Wednesday, October 5, 2011

How I got to be where I am: part one of many

So yesterday I received an invitation to speak at the The Apps Against Abuse Challenge: San Francisco event, which I'll be at tomorrow. Interestingly, I don't think that the inviter has any idea that I once worked at a rape crisis center and that was how I got into tech. Or, as people not in tech used to say, "into computers." I'm telling the story now because people often ask about it.

I am 42, graduated college in 1992, with a BA in History. In 93, I got an MA in History, and took a year off from the Ph.D. program. I went and worked in Budapest for a year, and never went back to school. That's a story for another post though. Bottom line, I went back home to the SF Bay Area, and got the first job that came along, doing data entry at a non-profit.
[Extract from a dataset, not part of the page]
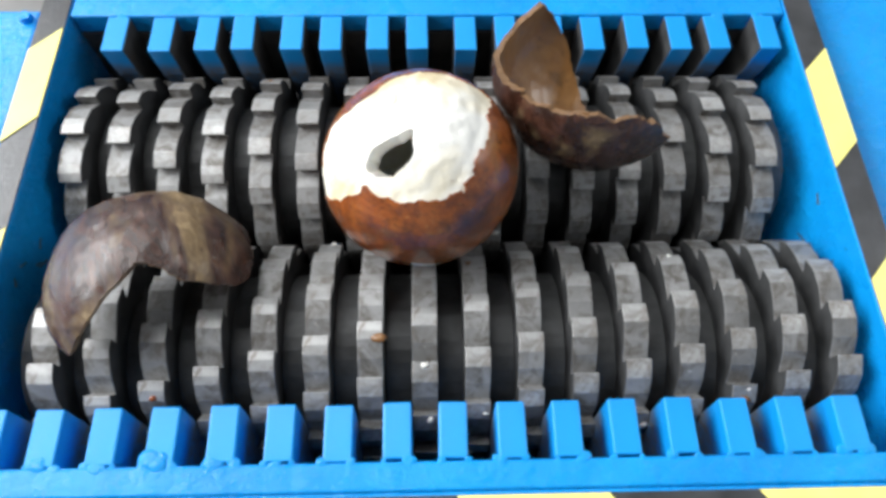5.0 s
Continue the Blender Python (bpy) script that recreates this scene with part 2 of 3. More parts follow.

Back then, it was called the Rape Crisis Center of Contra Costa and Marin Counties, but now it's Community Violence Solutions. It was a caused I believed in, and still do, and I eventually ended up doing a term on the board of the now-defunct National Coalition Against Sexual Assault. Another story for another day.

One day, while working at RCC, one of my colleagues was exasperated, she couldn't make the computer work. I walked over and hit the 'on' switch on the monitor. You have to realize this is 1994, and most people, particularly those who worked in non-profits, didn't have much experience with computers. A couple years later one of the office staff in our Marin office refused to unplug a computer because she was afraid damaging it, necessitating me driving over there to unplug the computer from the power strip and plug it into another power strip, thereby "fixing" it.

So anyway, with that acting of turning on the monitor, I became the computer expert in the building. A few years later, someone would coin the term "accidental techie" to describe what happened to me. I'd always had a computer, fiddled around with it, but never gotten too deep into it. Until then. When you're the computer person at a non-profit in the 90s, you were the computer person. I did everything from database work to hardware troubleshooting, to networking. Eventually we hired a data entry person for me to supervise. I went on to a series of non-profit jobs, eventually back to school, and then to Google. But I will never forget that first moment of turning on the monitor and having people literally turn to me with new found respect in their eyes.

1 comment:

Jim said...

A stumbled into it techie. Happens often. You don't need a computer science degree for most tech jobs.

My wife has a 5 year degree in teaching but she's big time tech in a national company. I was a Silicon Valley pipeline contractor but now develop tech-based innovative businesses.